When a token is selected in the corpus (here olurtum from KT-S 1), a full entry is shown: the three formal layers (runic, transliteration, transcription), the morphemic segmentation, alternative editorial readings, and an etymological note.

𐰆𐰞𐰺𐱃𐰢

WL¹R¹T¹M

olurtum"I have ascended the throne"

< olur-t-(u)m

olur-: "to sit; to ascend the throne", verb stem
-D: past tense suffix
-(X)m: 1sg personal ending, possessive-derived

Note Mehmet Ölmez reads the word as olortum, with /o/ in the second syllable (Ölmez, 2021).

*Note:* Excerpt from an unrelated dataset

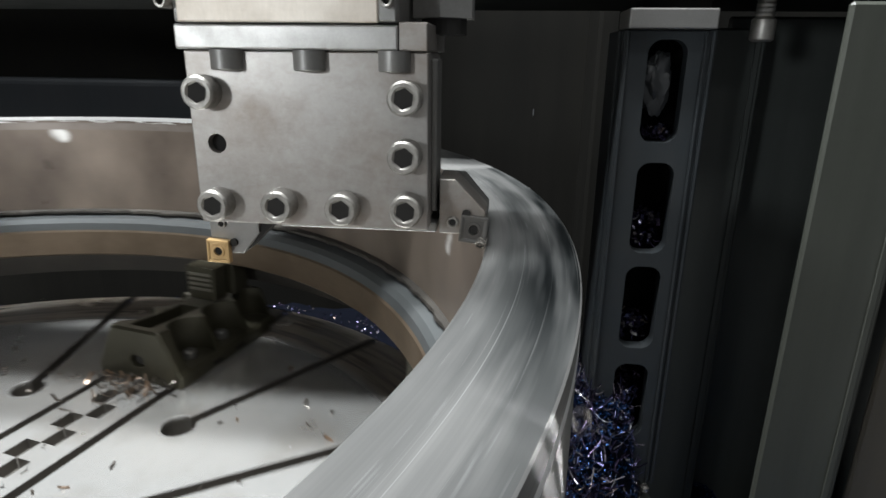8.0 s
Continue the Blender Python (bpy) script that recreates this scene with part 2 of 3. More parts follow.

Etymology The phonetics of this word are complex. The causative form olγurt- suggests that the word’s original form was *olγur-, but no trace of such a word is attested. In the runic inscriptions it occurs very frequently in three distinct senses: (1) to sit down (for a rest), (2) to take (one’s) seat on the throne, (3) to settle down, take up residence. Its specialised use for rulers appears to be peculiar to the early period. (Clauson, 1972)

Lemmatised search

Because every token is linked to its lemma(s) and morpheme(s), the corpus supports search at the lemma level as well as the surface level. A click on the lemma olur- or on the morpheme -(X)m returns the list of every place that lemma or morpheme appears across the corpus, with a direct link from each occurrence to the sentence in which it stands.

Editorial attribution

No analysis is anonymous. Every reading is attributed to the editor who proposed it (Tekin, Ölmez, Gabain, and others as the corpus grows), and editorial notes are preserved alongside the segmentation. Where COLT departs from a published reading, the departure is recorded as an explicit decision, not silently absorbed.

Citation

Each inscription, face, line, sentence, token, and analysis carries a stable identifier. Citation conventions follow the pattern COLT/KT-S 1, token 10, with persistent links from each entity in the interface. A versioned, citable release of the underlying data will be deposited on Zenodo with a DOI once the encoding of the Kül Tigin inscription is complete.